**WHAT THE EXERCISE ASKS**
Copy out the whole listing exactly as written, leaving the pictures behind.

**GIVEN MATERIAL**
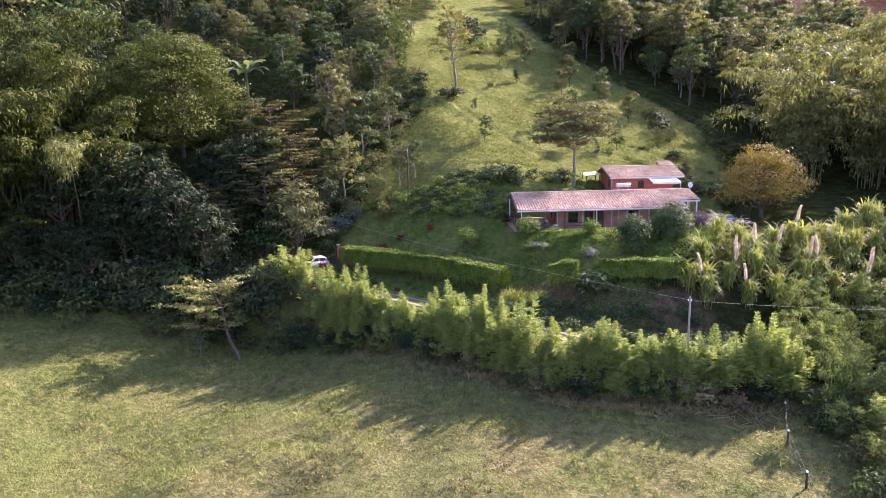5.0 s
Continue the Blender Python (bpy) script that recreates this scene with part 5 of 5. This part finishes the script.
def banana_plant(x, y, s, seed):
    """A short stem with a fountain of long torn paddle leaves."""
    rng = np.random.RandomState(seed)
    t = thing("banana_plant", "banana plant with long pale green leaves among the wood", "plant")
    t.matrix_basis = pose(x, y, gz(x, y))
    stem = Bag()
    tube(stem, np.linspace([0, 0, -0.3], [0.1, 0, 3.0 * s], 5), np.linspace(0.22, 0.12, 5) * s, 8)
    part("stem", stem.mesh("stem", CULM, True), t)
    for i in range(11):
        bag = Bag()
        a, lift = i * 2.4 + rng.uniform(-0.3, 0.3), rng.uniform(0.5, 1.3)
        out = np.array([math.cos(a), math.sin(a), 0])
        side = np.array([-out[1], out[0], 0])
        q = np.linspace(0, 1, 9)[:, None]
        p = np.array([0.1, 0, 2.8 * s]) + out * (0.3 + 2.7 * q) * s * (1.15 - 0.45 * lift) + np.array([0, 0, 1]) * s * (2.2 * lift * q - 1.5 * q ** 2.2)
        w = 0.42 * s * np.sin(np.clip(q * 2.9 + 0.12, 0, 3.14)) * rng.uniform(0.8, 1.1, (9, 1))
        v = np.stack([p - side * w + [0, 0, 0.1 * s], p, p + side * w + [0, 0, 0.1 * s]], 1).reshape(-1, 3)
        k = np.arange(8)[:, None] * 3
        bag.add(v, np.concatenate([np.concatenate([k, k + 1, k + 4, k + 3], 1), np.concatenate([k + 1, k + 2, k + 5, k + 4], 1)]))
        part("leaf", bag.mesh("leaf", LEAF_BANANA, True), t)
    return t


LEAF_BANANA = leaf_material("leaf_banana", (0.14, 0.20, 0.08), (0.20, 0.27, 0.12), (0.27, 0.34, 0.17), 0.35, 0.4)
banana_plant(*BANANA, 1.9, 3)


def hedge(name, pts, width, height, mat, label, seed, dense=1300):
    rng = np.random.RandomState(seed)
    t = thing(name, label, "hedge", "clipped hedges")
    bag, wood = Bag(3), Bag()
    pts = np.array(pts, float)
    for a, b in zip(pts[:-1], pts[1:]):
        ln = np.linalg.norm(b - a)
        d = (b - a) / ln
        nrm = np.array([-d[1], d[0]])
        n = int(ln * dense)
        s, w, h = rng.uniform(-0.02, 1.02, n), rng.uniform(-1, 1, n), 0.3 + 0.7 * rng.uniform(0, 1, n) ** 0.8
        face = rng.uniform(0, 1, n)
        h = np.where(face < 0.42, rng.uniform(0.93, 1.05, n), h)
        w = np.where(face < 0.42, w, np.where(face > 0.85, 0.8 * w, np.sign(w) * rng.uniform(0.75, 1.03, n)))
        w = w * (0.72 + 0.28 * np.sin(0.5 + h * 2.2))
        p2 = a + (b - a) * s[:, None] + nrm * (w * width / 2)[:, None]
        top = 0.16 * waves(p2[:, 0], p2[:, 1], 3, seed)
        base = np.interp(s, [0, 1], [gz(*a), gz(*b)])
        p = np.column_stack([p2, base + h * (height + top)])
        on_top = (h > 0.92)[:, None]
        outward = np.column_stack([nrm[0] * np.sign(w), nrm[1] * np.sign(w), 0 * w])
        facing = np.where(on_top, outward * 0.3 + [0, 0, 1.0], outward + [0, 0, 0.15])
        along = np.where(on_top, outward * 0.5 + [0, 0, 0.2], outward * 0.2 + [0, 0, -0.8]) + rng.normal(size=(n, 3)) * 0.45
        leaves(bag, p, along, 0.24 * rng.uniform(0.7, 1.5, n), 0.62, rng, face=facing)
        for q in np.arange(0.2, ln, 0.45):
            c = a + d * q + nrm * rng.uniform(-0.35, 0.35) * width
            g = gz(*c)
            tube(wood, np.linspace([c[0], c[1], g - 0.2], [c[0] + rng.normal() * 0.15, c[1] + rng.normal() * 0.15, g + height * 0.8], 3), [0.04, 0.03, 0.015], 4)
    part("stem", wood.mesh("stem", BARK), t)["kind"] = "stuff"
    part("foliage", bag.mesh("foliage", mat), t)
    return t


hedge("hedge", [(-22.0, 76.2), (-14, 74.6), (-5, 72.2), (3.2, 69.8)], 2.3, 3.0, LEAF_HEDGE, "long clipped hedge with bright yellow-green top", 5)
hedge("hedge", [(8.6, 70.0), (11.6, 70.4)], 1.9, 2.9, LEAF_HEDGE, "short clipped hedge above the earth bank", 6)
hedge("hedge", [(14.0, 71.2), (22.0, 73.2)], 2.2, 2.6, LEAF_HEDGE, "clipped hedge above the earth bank beside reeds", 7)
hedge("hedge", [(-143.5, -6), (-139.5, 15), (-128, 25), (-117, 31)], 2.6, 2.6, LEAF_DARK, "overgrown boundary hedge at the far end of the pasture", 8, 260)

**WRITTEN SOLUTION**
5.0 s
Continue the Blender Python (bpy) script that recreates this scene with part 5 of 5. This part finishes the script.
def banana_plant(x, y, s, seed):
    """A short stem with a fountain of long torn paddle leaves."""
    rng = np.random.RandomState(seed)
    t = thing("banana_plant", "banana plant with long pale green leaves among the wood", "plant")
    t.matrix_basis = pose(x, y, gz(x, y))
    stem = Bag()
    tube(stem, np.linspace([0, 0, -0.3], [0.1, 0, 3.0 * s], 5), np.linspace(0.22, 0.12, 5) * s, 8)
    part("stem", stem.mesh("stem", CULM, True), t)
    for i in range(11):
        bag = Bag()
        a, lift = i * 2.4 + rng.uniform(-0.3, 0.3), rng.uniform(0.5, 1.3)
        out = np.array([math.cos(a), math.sin(a), 0])
        side = np.array([-out[1], out[0], 0])
        q = np.linspace(0, 1, 9)[:, None]
        p = np.array([0.1, 0, 2.8 * s]) + out * (0.3 + 2.7 * q) * s * (1.15 - 0.45 * lift) + np.array([0, 0, 1]) * s * (2.2 * lift * q - 1.5 * q ** 2.2)
        w = 0.42 * s * np.sin(np.clip(q * 2.9 + 0.12, 0, 3.14)) * rng.uniform(0.8, 1.1, (9, 1))
        v = np.stack([p - side * w + [0, 0, 0.1 * s], p, p + side * w + [0, 0, 0.1 * s]], 1).reshape(-1, 3)
        k = np.arange(8)[:, None] * 3
        bag.add(v, np.concatenate([np.concatenate([k, k + 1, k + 4, k + 3], 1), np.concatenate([k + 1, k + 2, k + 5, k + 4], 1)]))
        part("leaf", bag.mesh("leaf", LEAF_BANANA, True), t)
    return t


LEAF_BANANA = leaf_material("leaf_banana", (0.14, 0.20, 0.08), (0.20, 0.27, 0.12), (0.27, 0.34, 0.17), 0.35, 0.4)
banana_plant(*BANANA, 1.9, 3)


def hedge(name, pts, width, height, mat, label, seed, dense=1300):
    rng = np.random.RandomState(seed)
    t = thing(name, label, "hedge", "clipped hedges")
    bag, wood = Bag(3), Bag()
    pts = np.array(pts, float)
    for a, b in zip(pts[:-1], pts[1:]):
        ln = np.linalg.norm(b - a)
        d = (b - a) / ln
        nrm = np.array([-d[1], d[0]])
        n = int(ln * dense)
        s, w, h = rng.uniform(-0.02, 1.02, n), rng.uniform(-1, 1, n), 0.3 + 0.7 * rng.uniform(0, 1, n) ** 0.8
        face = rng.uniform(0, 1, n)
        h = np.where(face < 0.42, rng.uniform(0.93, 1.05, n), h)
        w = np.where(face < 0.42, w, np.where(face > 0.85, 0.8 * w, np.sign(w) * rng.uniform(0.75, 1.03, n)))
        w = w * (0.72 + 0.28 * np.sin(0.5 + h * 2.2))
        p2 = a + (b - a) * s[:, None] + nrm * (w * width / 2)[:, None]
        top = 0.16 * waves(p2[:, 0], p2[:, 1], 3, seed)
        base = np.interp(s, [0, 1], [gz(*a), gz(*b)])
        p = np.column_stack([p2, base + h * (height + top)])
        on_top = (h > 0.92)[:, None]
        outward = np.column_stack([nrm[0] * np.sign(w), nrm[1] * np.sign(w), 0 * w])
        facing = np.where(on_top, outward * 0.3 + [0, 0, 1.0], outward + [0, 0, 0.15])
        along = np.where(on_top, outward * 0.5 + [0, 0, 0.2], outward * 0.2 + [0, 0, -0.8]) + rng.normal(size=(n, 3)) * 0.45
        leaves(bag, p, along, 0.24 * rng.uniform(0.7, 1.5, n), 0.62, rng, face=facing)
        for q in np.arange(0.2, ln, 0.45):
            c = a + d * q + nrm * rng.uniform(-0.35, 0.35) * width
            g = gz(*c)
            tube(wood, np.linspace([c[0], c[1], g - 0.2], [c[0] + rng.normal() * 0.15, c[1] + rng.normal() * 0.15, g + height * 0.8], 3), [0.04, 0.03, 0.015], 4)
    part("stem", wood.mesh("stem", BARK), t)["kind"] = "stuff"
    part("foliage", bag.mesh("foliage", mat), t)
    return t


hedge("hedge", [(-22.0, 76.2), (-14, 74.6), (-5, 72.2), (3.2, 69.8)], 2.3, 3.0, LEAF_HEDGE, "long clipped hedge with bright yellow-green top", 5)
hedge("hedge", [(8.6, 70.0), (11.6, 70.4)], 1.9, 2.9, LEAF_HEDGE, "short clipped hedge above the earth bank", 6)
hedge("hedge", [(14.0, 71.2), (22.0, 73.2)], 2.2, 2.6, LEAF_HEDGE, "clipped hedge above the earth bank beside reeds", 7)
hedge("hedge", [(-143.5, -6), (-139.5, 15), (-128, 25), (-117, 31)], 2.6, 2.6, LEAF_DARK, "overgrown boundary hedge at the far end of the pasture", 8, 260)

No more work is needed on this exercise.